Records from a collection
⟨

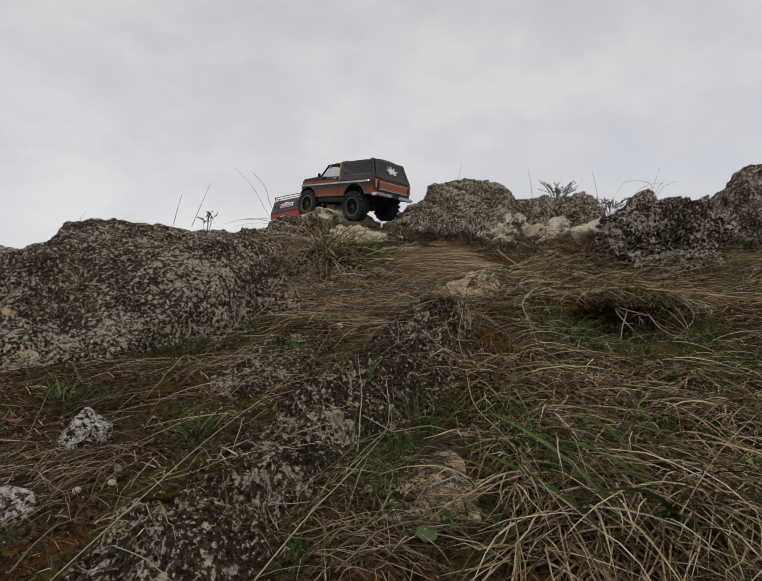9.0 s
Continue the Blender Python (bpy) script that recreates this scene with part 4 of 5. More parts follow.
stuff("thin_dead_grass", "thin grey-brown dead grass stems over soil", "grass", DEAD,
      patch(LEFT, 900, 21, 254, 24, (0.06, 0.26), (0.0006, 0.0013), (0, 14), DEAD, 0.6, 7, -12, 0.10, 0.004, 7, -34, 0.25),
      patch(LOW_LEFT, 420, 22, 250, 26, (0.04, 0.13), (0.0005, 0.0012), (0, 30), DEAD, 0.7, 10, fall=-30),
      patch(MIDDLE, 520, 23, 300, 60, (0.03, 0.12), (0.0005, 0.0013), (0, 40), DEAD, 0.7, 10),
      patch(RIGHT, 2800, 24, -78, 50, (0.04, 0.16), (0.0007, 0.0018), (0, 40), DEAD, 0.8, 6, fall=8),
      patch(CREST, 3200, 25, 90, 120, (0.02, 0.08), (0.0012, 0.0026), (20, 80), DEAD, 0.6, 5, 20))
stuff("short_green_grass", "short green grass and moss shoots among dead straw", "grass", GREEN,
      patch(RIGHT, 3800, 31, 250, 90, (0.015, 0.075), (0.0008, 0.0018), (30, 85), GREEN, 0.45, 6, 20),
      patch(LEFT, 2200, 32, 250, 120, (0.006, 0.022), (0.0006, 0.0012), (30, 85), GREEN, 0.25, 7, 30, 0.5, 0.001, 4),
      patch(FAR_BANK, 1800, 36, 250, 120, (0.015, 0.05), (0.0012, 0.0026), (30, 85), GREEN, 0.7, 6, 30),
      patch(BANK, 1500, 33, 250, 120, (0.015, 0.05), (0.0010, 0.0020), (30, 85), GREEN, 0.4, 5, 30),
      patch(MIDDLE, 500, 34, 250, 120, (0.008, 0.030), (0.0006, 0.0014), (30, 85), GREEN, 0.4, 9, 30),
      patch(NEAR_RIGHT, 700, 35, 120, 80, (0.03, 0.10), (0.0008, 0.0020), (30, 80), GREEN, 0.5, 7, 0))


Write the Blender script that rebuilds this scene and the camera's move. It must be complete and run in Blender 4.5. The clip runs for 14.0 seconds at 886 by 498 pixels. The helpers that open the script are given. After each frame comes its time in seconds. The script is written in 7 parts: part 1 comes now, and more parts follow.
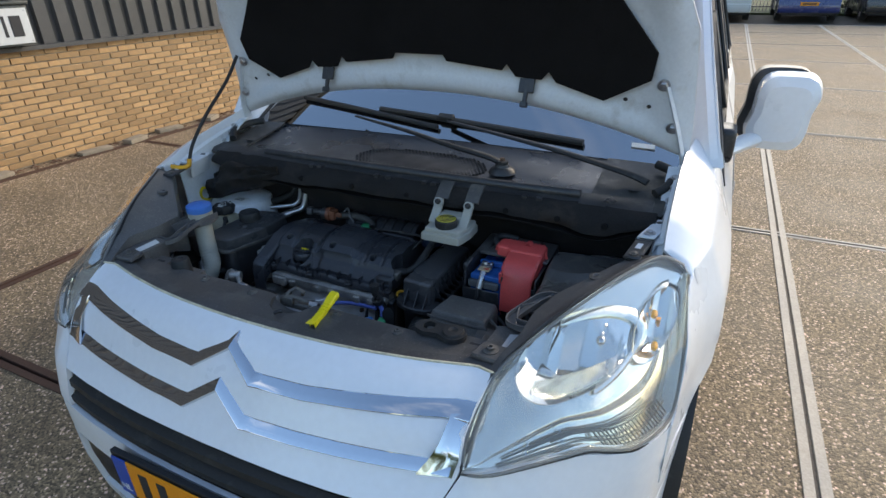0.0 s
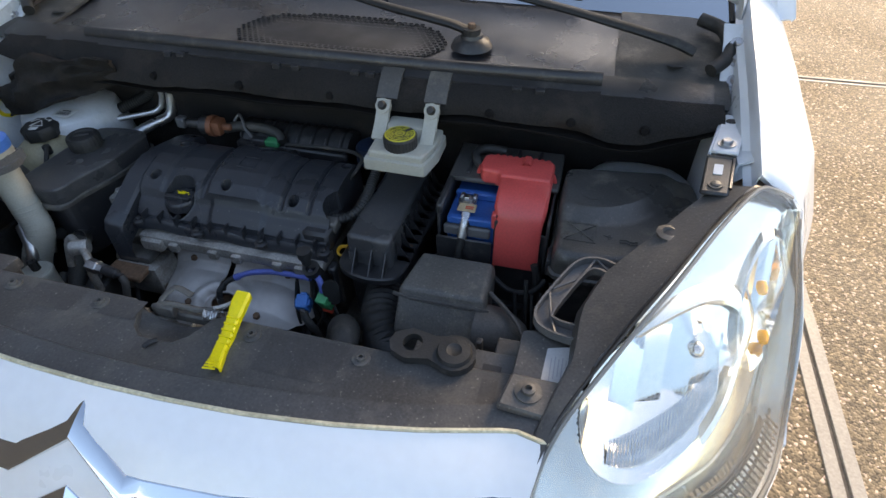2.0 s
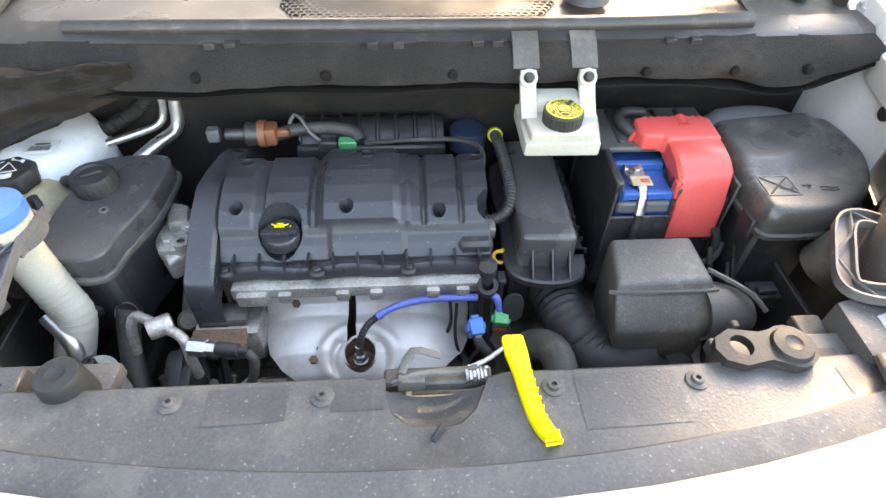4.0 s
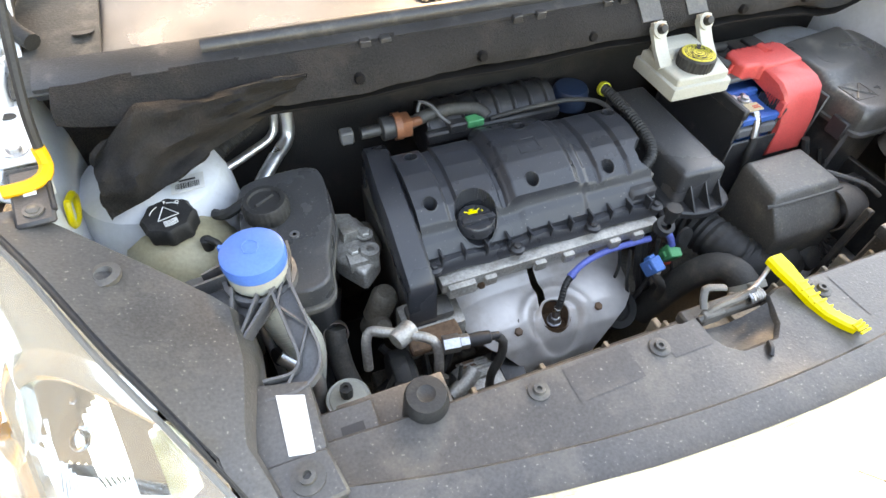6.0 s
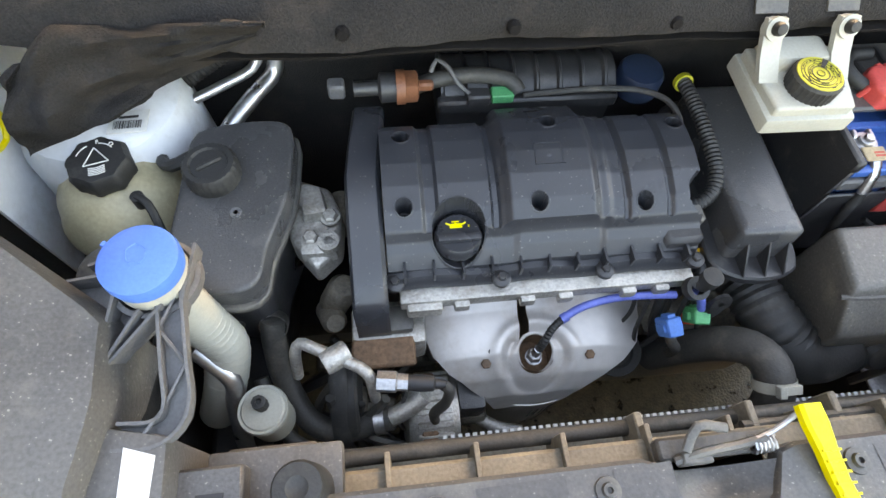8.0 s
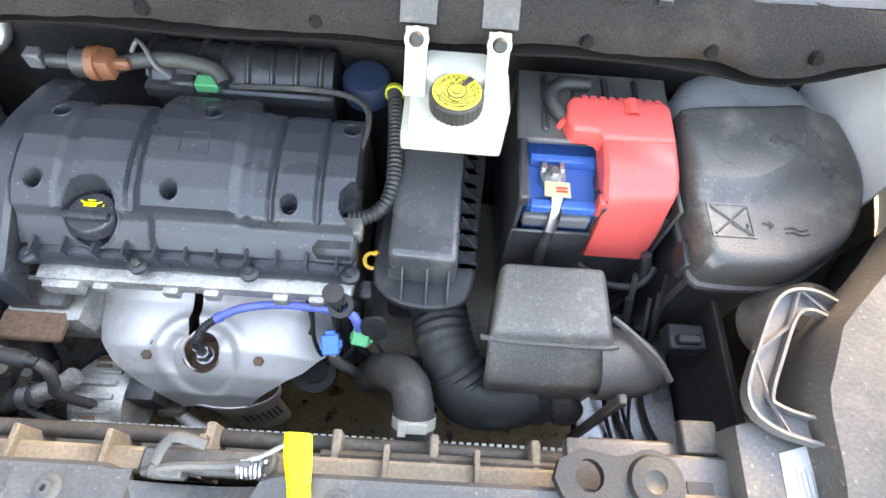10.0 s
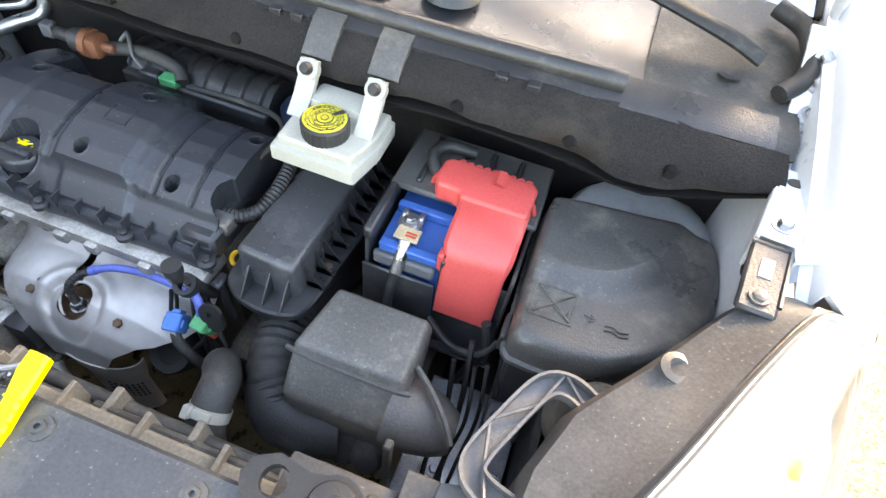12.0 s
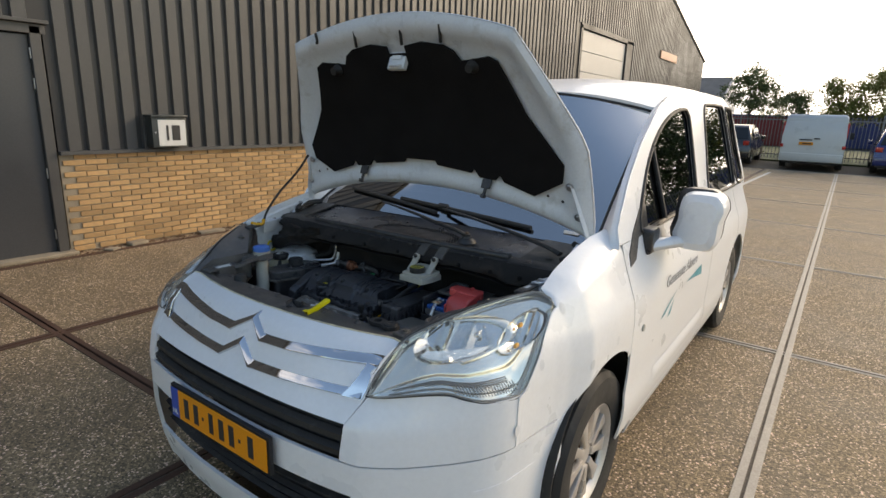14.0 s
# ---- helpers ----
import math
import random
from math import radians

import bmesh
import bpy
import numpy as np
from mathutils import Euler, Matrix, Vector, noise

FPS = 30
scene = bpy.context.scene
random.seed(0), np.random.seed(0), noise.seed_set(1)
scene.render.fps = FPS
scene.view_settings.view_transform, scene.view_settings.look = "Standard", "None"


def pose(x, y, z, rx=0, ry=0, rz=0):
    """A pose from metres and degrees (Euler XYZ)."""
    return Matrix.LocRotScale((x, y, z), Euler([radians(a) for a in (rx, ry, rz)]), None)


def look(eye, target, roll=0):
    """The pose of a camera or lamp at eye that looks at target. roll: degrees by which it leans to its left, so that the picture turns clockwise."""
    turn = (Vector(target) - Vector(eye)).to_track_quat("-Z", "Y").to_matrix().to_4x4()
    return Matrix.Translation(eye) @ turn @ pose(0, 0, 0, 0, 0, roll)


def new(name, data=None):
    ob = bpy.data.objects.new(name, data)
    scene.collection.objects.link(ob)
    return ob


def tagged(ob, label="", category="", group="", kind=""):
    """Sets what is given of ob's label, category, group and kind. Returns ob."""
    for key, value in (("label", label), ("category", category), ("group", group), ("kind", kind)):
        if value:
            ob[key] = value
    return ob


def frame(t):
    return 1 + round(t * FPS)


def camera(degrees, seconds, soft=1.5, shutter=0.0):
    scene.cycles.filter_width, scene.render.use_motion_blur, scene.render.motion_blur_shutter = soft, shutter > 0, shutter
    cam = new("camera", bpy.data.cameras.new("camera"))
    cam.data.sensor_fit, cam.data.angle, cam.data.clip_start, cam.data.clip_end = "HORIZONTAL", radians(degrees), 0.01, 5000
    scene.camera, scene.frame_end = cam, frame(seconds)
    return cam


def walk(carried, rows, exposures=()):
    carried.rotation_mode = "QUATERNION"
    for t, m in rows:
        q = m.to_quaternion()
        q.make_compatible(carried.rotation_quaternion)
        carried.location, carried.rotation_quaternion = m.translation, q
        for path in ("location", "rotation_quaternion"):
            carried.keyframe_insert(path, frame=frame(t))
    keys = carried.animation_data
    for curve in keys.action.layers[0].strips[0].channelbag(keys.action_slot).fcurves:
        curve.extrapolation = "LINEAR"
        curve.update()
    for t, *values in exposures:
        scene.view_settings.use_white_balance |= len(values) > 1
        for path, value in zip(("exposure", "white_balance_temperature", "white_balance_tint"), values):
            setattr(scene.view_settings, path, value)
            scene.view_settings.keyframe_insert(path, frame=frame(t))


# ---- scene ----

⟩

Copy each line above containing the string "follow".

**RESPONSE TO THE TASK:**
Continue the Blender Python (bpy) script that recreates this scene with part 4 of 5. More parts follow.
Write the Blender script that rebuilds this scene and the camera's move. It must be complete and run in Blender 4.5. The clip runs for 14.0 seconds at 886 by 498 pixels. The helpers that open the script are given. After each frame comes its time in seconds. The script is written in 7 parts: part 1 comes now, and more parts follow.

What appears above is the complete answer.